* begin Information shown *
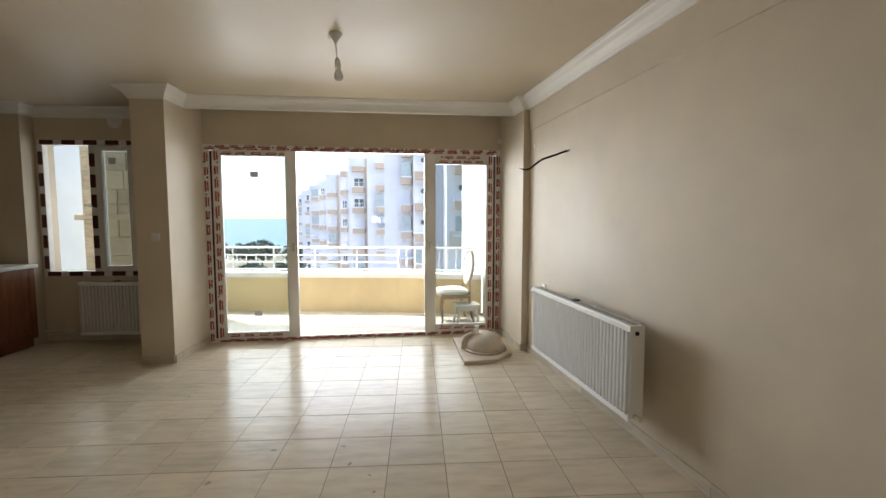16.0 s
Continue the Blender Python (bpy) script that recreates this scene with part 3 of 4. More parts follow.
# ---- wardrobe ----
def wardrobe():
    """Built-in wardrobe: local x along the front, local -y into the niche."""
    ang = math.degrees(math.atan2(DW.y, DW.x))
    g = thing("wardrobe", "rustic oak built-in wardrobe with black iron bar handles", "wardrobe", "", (WA.x, WA.y, 0), ang)
    T = 2.32
    part("side_panel", B(0.004, -0.62, 0.0, 0.022, -0.022, T), OAK, g)
    part("side_panel", B(1.184, -0.62, 0.0, 1.202, -0.022, T), OAK, g)
    part("top_panel", B(0.0235, -0.62, T - 0.02, 1.1825, -0.022, T), OAK, g)
    part("bottom_panel", B(0.0235, -0.62, 0.005, 1.1825, -0.03, 0.045), OAK, g)
    part("back_panel", B(0.004, -0.635, 0.0, 1.202, -0.622, T), OAK, g)
    # Dark sheet behind the doors; the gaps' shade is put into its colour.
    part("gap_shade", B(0.0235, -0.028, 0.05, 1.1825, -0.024, T - 0.025), DARK_EDGE_SHADE, g, "dark sheet painted as the shade in the door gaps")
    part("edge_strip", B(1.2035, -0.06, 0.0, 1.2150, -0.010, T), DARK_EDGE_SHADE, g, "dark gap strip at the wall")
    d1 = part("door", B(0.006, -0.020, 0.022, 0.586, 0.0, T - 0.004, 0.002), OAK, g, "rustic oak door leaf")
    d2 = part("door", B(0.591, -0.020, 0.022, 1.113, 0.0, T - 0.004, 0.002), OAK, g, "rustic oak door leaf")
    part("filler_strip", B(1.118, -0.020, 0.0, 1.2025, 0.0, T - 0.004, 0.002), OAK, g)
    for d, x in ((d1, 0.555), (d2, 0.636)):
        part("handle_bar", tube(bmesh.new(), [(x, 0.036, 1.180), (x, 0.036, 1.184), (x, 0.036, 1.516), (x, 0.036, 1.520)], [0.0075, 0.0092, 0.0092, 0.0075], 6, 1.0), BLACK_IRON, d, "black faceted iron bar")
        for z in (1.177, 1.523):
            part("handle_post", lathe(bmesh.new(), [(0.0095, 0), (0.0095, 0.003), (0.0055, 0.008), (0.0042, 0.018), (0.0048, 0.030), (0.0065, 0.036), (0.0065, 0.042)], 12, pose(x, 0.0, z, -90, 0, 0)), BRONZE, d, "old bronze post", True)
        for z, s in ((1.180, -1), (1.520, 1)):
            part("finial", lathe(bmesh.new(), [(0.0075, 0), (0.0080, s * 0.003), (0.0035, s * 0.007), (0.0062, s * 0.012), (0.0062, s * 0.015), (0.0030, s * 0.019), (0.0050, s * 0.023), (0.0052, s * 0.027), (0.0018, s * 0.032)], 12, Matrix.Translation((x, 0.036, z))), BRONZE, d, "turned bronze finial", True)
    return g


wardrobe()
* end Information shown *
* [Job] Extract, from the material above, each line holding the word "with".

* [Written answer]
Continue the Blender Python (bpy) script that recreates this scene with part 3 of 4. More parts follow.
    g = thing("wardrobe", "rustic oak built-in wardrobe with black iron bar handles", "wardrobe", "", (WA.x, WA.y, 0), ang)